Thrust to weight

1. Aug 8, 2004

wolram

Sorry if this question is on the basic side, but i need some way
of calculating the amount of thrust needed to propel a vehicle
a quarter of a mile in 10 seconds.
this vehicle is not built yet, but will be as light as possible, at a
rough guess 300lbs with driver.

2. Aug 8, 2004

abercrombiems02

lets begin with newtons second law
sum F= ma the only problem is m is changing. Lets make one assumption to make this problem a million times simpler. Lets model the mass of the rocket as
Mo - kt. where k is mass consumption rate of the propellant and Mo is the inert mass of the rocket in addition to the initial propellant mass of the rocket, Thus the mass of the rocket at any given time will be Mi + Mp - kt.(Mo = Mi + Mp)
so the acceleration is then (Thrust - Weight)/(Mi + Mp - kt) another great thing about your problem is that the distance is only a quareter mile, therefore another great assumption would be to assume that g is constant. so to find velocity lets integrate acceleration with respect to t. and we obtain v = T/k*(ln(Mo - kt) - ln(Mo)) + Vo, lets assume Vo is 0 if the rocket is resting on the ground. it would also follow that -kt = Mp expelled when the rocket has exhausted all its fuel, therefore v = F/k*ln((Mo + Mp)/Mo) however T/k = Go*Isp Go is the gravity (9.8) and the Isp is the effeciency of the fuel, therefore our thrust is equal to Go*Isp*k = T, this proves higher Isps give a better thrust. so lets integrate v to get or displacement x. if the initial velocity and displacement are 0 then the solution is
x(t) = T/k*[((mo +kt)*ln(mo+kt)-mo*ln(mo))/k+(vo - 1)*Mp/k]
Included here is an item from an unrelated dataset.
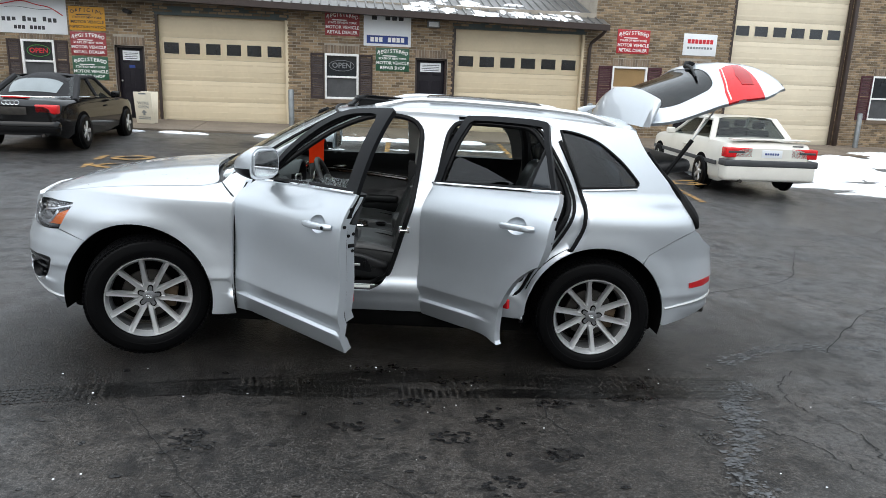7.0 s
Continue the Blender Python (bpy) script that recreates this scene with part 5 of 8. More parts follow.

from here simply choose x = 400m mo is the mass of the rocket, mp is the mass of the propellant, typically mp accounts for around 80-90% of the initial mass of the rocket. for smaller rockets this value is closer to 80%, choose a given k (this is the fuel consumption rate in kg/s, an your initial velocity vo is equal to zero. if at time t all the fuel is consumed, then the formula simplifies to

x(t burnout) = T/k*[((mo - mp)*ln(mo - mp)-mo*ln(mo))/k+(vo - 1)*Mp/k]

after this point you can simply use projectile motion equations to find the position of the rocket after the fuel has been expended if air resistance is neglected. one thing to note here when choose values, we said T/k = go*Isp well to give u an idea of performance limits, a VERY VERY good conventional rocket engine has an ISP of about 400 s (the unit in Isp is seconds) so your best T/k ratio would be roughly 4000. Another assumption made with this model is that the rocket when firing its engines immdeatly acquires its maximum thrust. In reality there is usually a delta function used and this adds another step but this is dependent on combustion rates, and the effeciency of the fuel pumps if we are using liquid fuel. so if I were you i would use this formula and then tweak around with one last quantity

400 = T/k*[((140 + 10k)*ln(140+10k)-140*ln(140))/k - PMF*140/k]

now lets apply the constraints T/k < 4000 and PMF
(the propellant mass fraction) must lie somwhere from 0.8 to 0.9 or so would be typical values for a conventional rocket. If we want to minimize the thrust required, we need to have a small value of k as well and a low PMF, this is why lower PMF's are common in smaller rockets, so for practical purposes i would choose 0.8

400 = T/k*[((140 + 10k)*ln(140+10k)-140*ln(140))/k - 0.8*140/k]

Now choose some T's and k's until you find a combination that seems approapriate keeping in mind (T/k) < 4000

3. Aug 8, 2004

abercrombiems02

if you want a better report u can check out the website my group used for our aerospace design www.yehudiworks.com[/URL], there are some rocket calculations in the final report that is downloadable off the website

Last edited by a moderator: Apr 21, 2017
4. Aug 8, 2004

wolram

abercrombiems02
You guys are so good, i can make almost anything from plans, but when
math is involved, i am blind, would you be interested in my project?
maybe you think i am pathetic, but i do want to make a last statement
and i think this is my last chance.

5. Aug 8, 2004

krab

This is a physics question. Why is it in the Math forum?